While Boomers are often maligned for being out of touch, millions of entrepreneurial members of this generation are showing that nothing could be further from the truth. The fact is that nearly half of small business owners are Boomers, and so many more are now eagerly embracing opportunities in the gig economy.
Often billed as a space reserved for millennials and younger, the gig economy is actually very diverse. Sure, the term itself might be relatively new. But there are a wide range of ways for absolutely anyone to get into the game.
In fact, in many regards, this is actually the generation that is leading the way. The following represent just a few of opportunities that Boomers are taking advantage of and the underlying reasons they are diving in.
1. Driving Away from Retirement
While it is illegal, many older workers face age discrimination in the workplace. Whether it’s a sense that they can’t keep up with new tech tools or simply their high salary built up over decades of experience, workers in their late-50s and 60s are often the first to be hit by corporate layoffs.
More and more are fed up with going on interview after interview only to keep getting turned down. So, instead, they are taking to driving apps like Uber and Lyft, which have both been courting senior riders for years. In their own cars, they are their own boss. No longer do they have to sit back and watch younger, less talented coworkers get promoted ahead of them for the wrong reasons. Here, they are in control of their own destiny and can either combine their ride-hailing with other side gigs or just spend their final years driving in the workforce before retirement.
2. Supplemental Income
Another common scenario that draws Boomers to gig work is simply a desire for some supplemental income. They may be of retirement age, but they have plenty of life left in these legs. Not everybody wants to sit around the house all day or work on their golf swing all day. They may not absolutely need the money, but it definitely helps.
The average Boomer on the gig economy platform Wonolo, for example, is bringing in $573 per month — more than any other generation using the service. And this figure jumps to $1,003 per month in Northern California. With this much on the table, it’s easy to see why plenty of people who don’t want full-time work, but aren’t ready to retire, are happy adopters.

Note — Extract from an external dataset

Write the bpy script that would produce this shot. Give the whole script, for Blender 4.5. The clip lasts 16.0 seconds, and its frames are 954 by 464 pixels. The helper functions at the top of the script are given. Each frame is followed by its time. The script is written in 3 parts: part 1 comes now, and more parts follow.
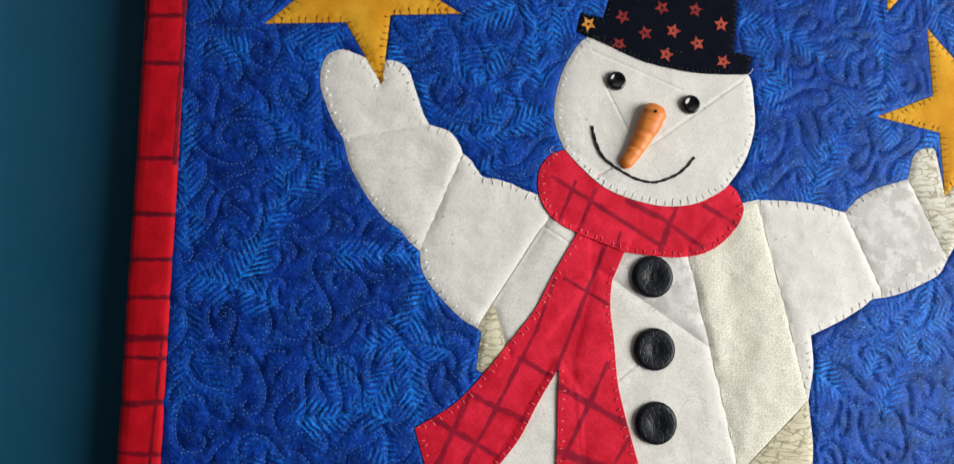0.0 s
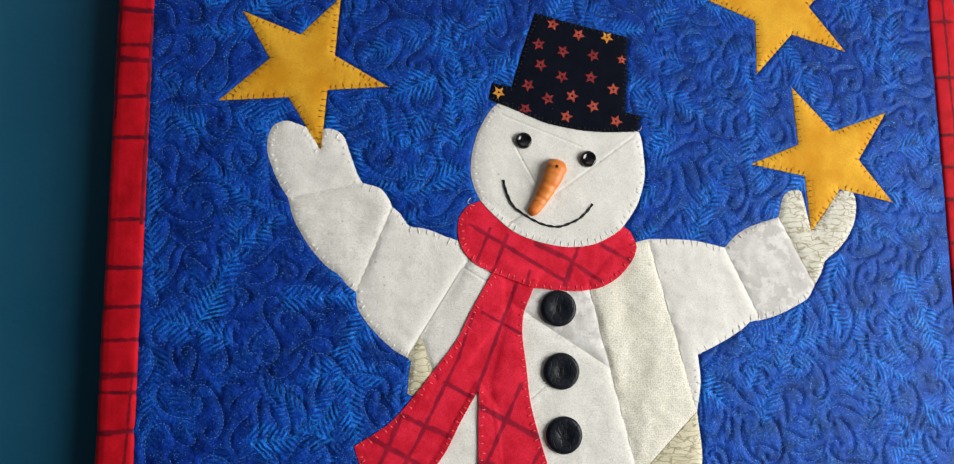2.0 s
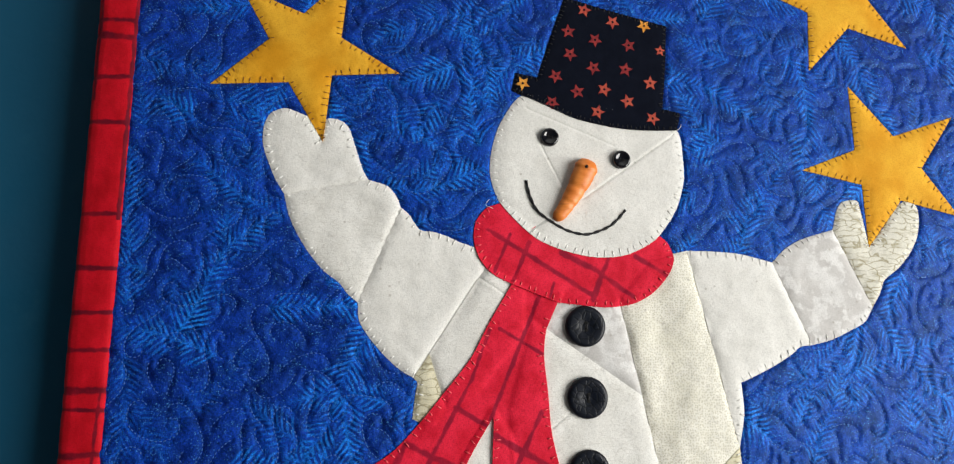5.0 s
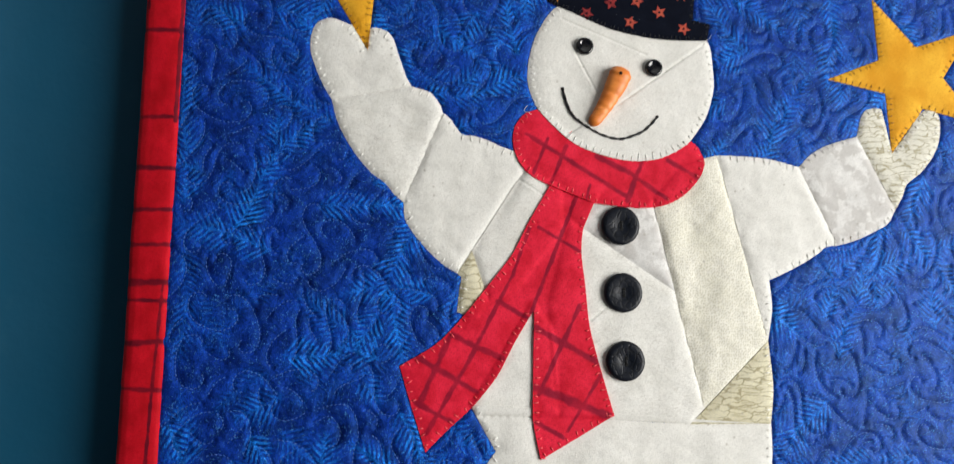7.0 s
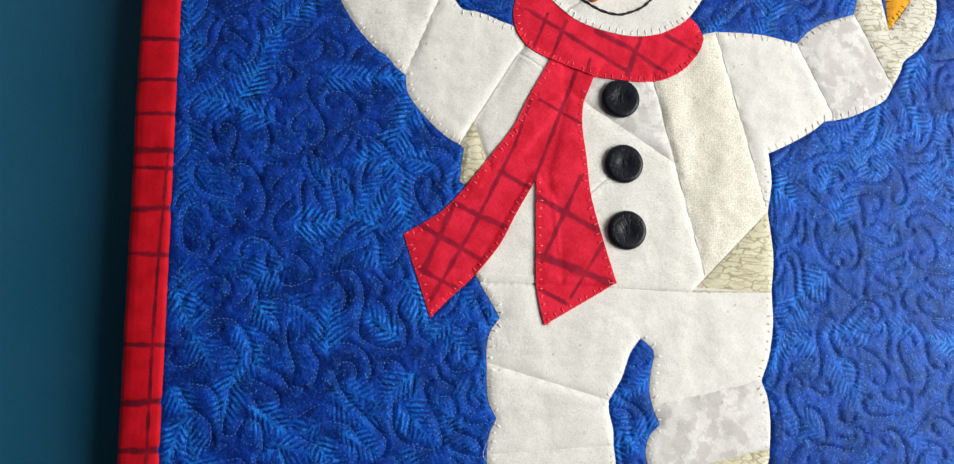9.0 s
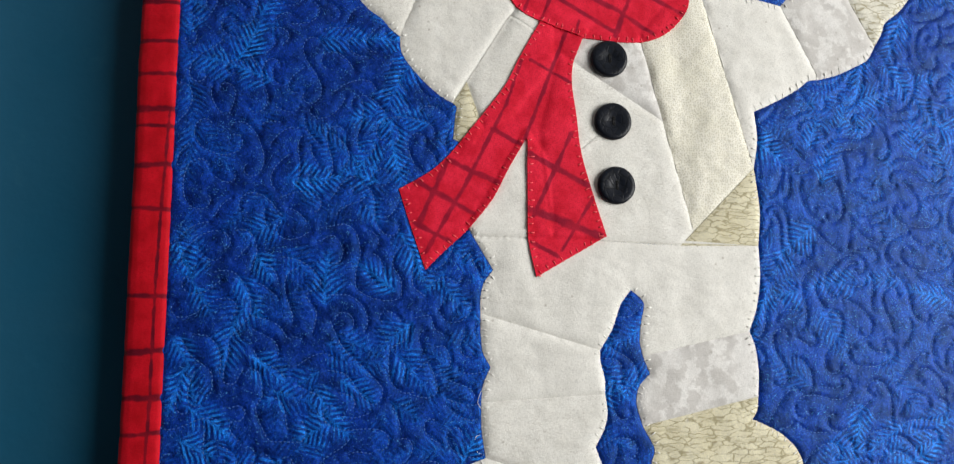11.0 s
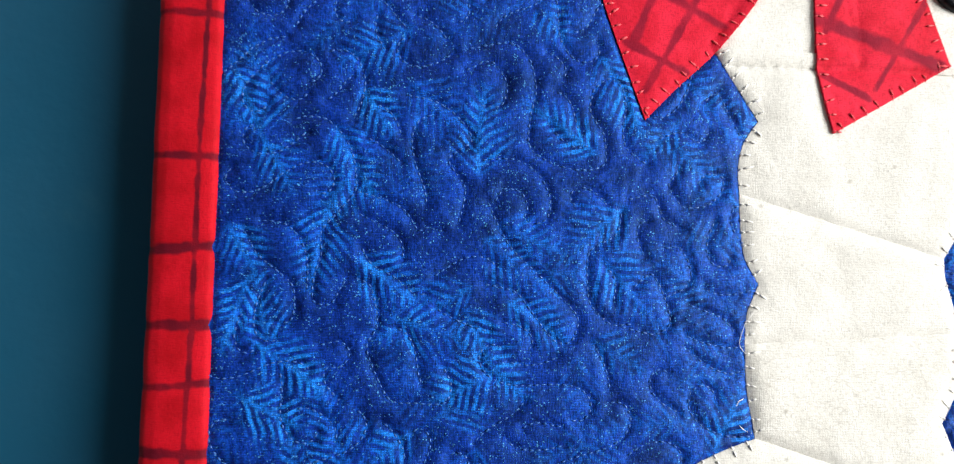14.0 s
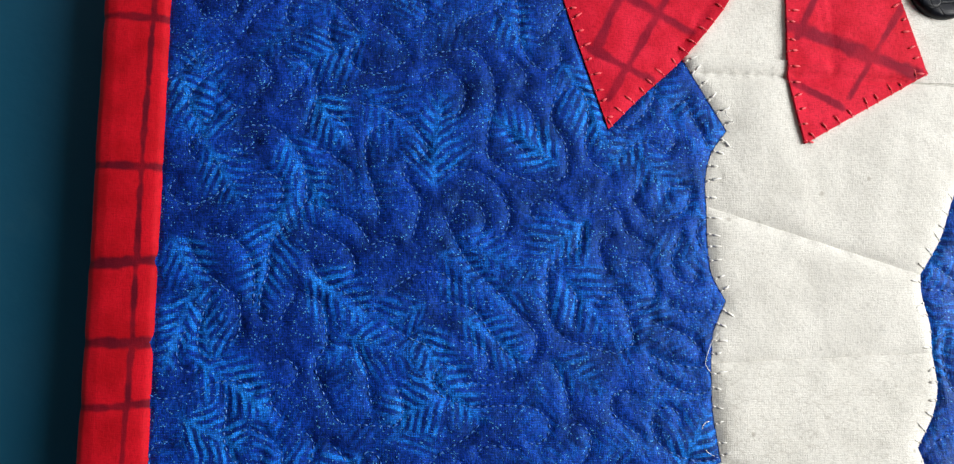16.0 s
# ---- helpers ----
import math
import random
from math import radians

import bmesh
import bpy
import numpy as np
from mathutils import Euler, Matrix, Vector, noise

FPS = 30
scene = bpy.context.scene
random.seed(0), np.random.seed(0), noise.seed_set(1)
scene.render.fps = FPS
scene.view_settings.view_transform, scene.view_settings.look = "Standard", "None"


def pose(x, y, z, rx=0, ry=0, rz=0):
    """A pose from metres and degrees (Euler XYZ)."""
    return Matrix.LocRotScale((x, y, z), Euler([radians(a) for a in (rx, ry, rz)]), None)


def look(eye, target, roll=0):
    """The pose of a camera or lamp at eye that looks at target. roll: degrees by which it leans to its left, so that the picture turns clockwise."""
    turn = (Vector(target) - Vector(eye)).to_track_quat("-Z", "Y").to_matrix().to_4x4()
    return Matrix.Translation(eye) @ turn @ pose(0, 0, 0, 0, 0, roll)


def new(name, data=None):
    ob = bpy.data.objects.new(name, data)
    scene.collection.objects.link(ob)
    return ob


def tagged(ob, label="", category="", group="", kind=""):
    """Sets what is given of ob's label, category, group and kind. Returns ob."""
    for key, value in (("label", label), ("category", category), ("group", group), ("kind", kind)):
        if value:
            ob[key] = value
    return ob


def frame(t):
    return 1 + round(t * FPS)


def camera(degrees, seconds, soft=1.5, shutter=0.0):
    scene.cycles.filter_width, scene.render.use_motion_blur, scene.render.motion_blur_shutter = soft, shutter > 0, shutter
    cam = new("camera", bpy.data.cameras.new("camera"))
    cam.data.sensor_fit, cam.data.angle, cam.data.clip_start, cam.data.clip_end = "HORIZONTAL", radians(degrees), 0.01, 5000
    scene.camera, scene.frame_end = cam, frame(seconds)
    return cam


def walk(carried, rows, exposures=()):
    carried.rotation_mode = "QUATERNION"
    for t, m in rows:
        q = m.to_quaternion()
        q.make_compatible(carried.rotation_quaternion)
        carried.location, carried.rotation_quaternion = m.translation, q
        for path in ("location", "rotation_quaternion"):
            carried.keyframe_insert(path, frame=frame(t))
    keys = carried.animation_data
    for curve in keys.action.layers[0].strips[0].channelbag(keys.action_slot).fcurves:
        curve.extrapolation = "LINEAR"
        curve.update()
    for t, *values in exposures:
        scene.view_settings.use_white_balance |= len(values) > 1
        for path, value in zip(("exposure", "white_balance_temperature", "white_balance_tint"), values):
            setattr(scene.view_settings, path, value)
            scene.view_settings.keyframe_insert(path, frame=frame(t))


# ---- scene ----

3. Independent Business Owners
As illustrated by small business ownership statistics, Boomers have always had an entrepreneurial spirit. And one of the best ways that many are continuing to scratch this itch is through direct sales. Companies like Amway have made it easy for them to become independent business owners, and this opens up a world where they can do as much or little as they want. Some have turned this into a full-time job with a better salary than they brought home in their original careers. Others just love the opportunity to make a little side income that they use to spoil their grandchildren or stay connected to a vibrant community of like-minded entrepreneurs.
While the company solidified its reputation as a global leader in the industry decades ago — just as Boomers were in their prime — some remain hesitant because of lingering, but debunked, myths. The reality is that there is no Amway pyramid scheme. That myth has been debunked. Amway has empowered countless people, of all generations, to make a living, and it’s no surprise that the oldest, wisest workers in the economy are taking advantage.
Gigs at Any Age
You’re only as old as you feel. If you aren’t ready to exit the workforce — don’t. Boomers are now showing that attitude in mass. Their enduring spirit and ability to transition into gig economy work should be seen as a model for their younger counterparts to follow.
Many love driving or picking up other gigs to exit a traditional workforce that keeps trying to leave them behind. Others just aren’t quite ready to enter retirement and could use the supplemental income. And still more just can’t quite shake that entrepreneurial and sales bug.
Ultimately, age ain’t nothing but a number. People should never be defined by it. And the gig economy has become a shining example that anyone — from any generation — can keep making their own way.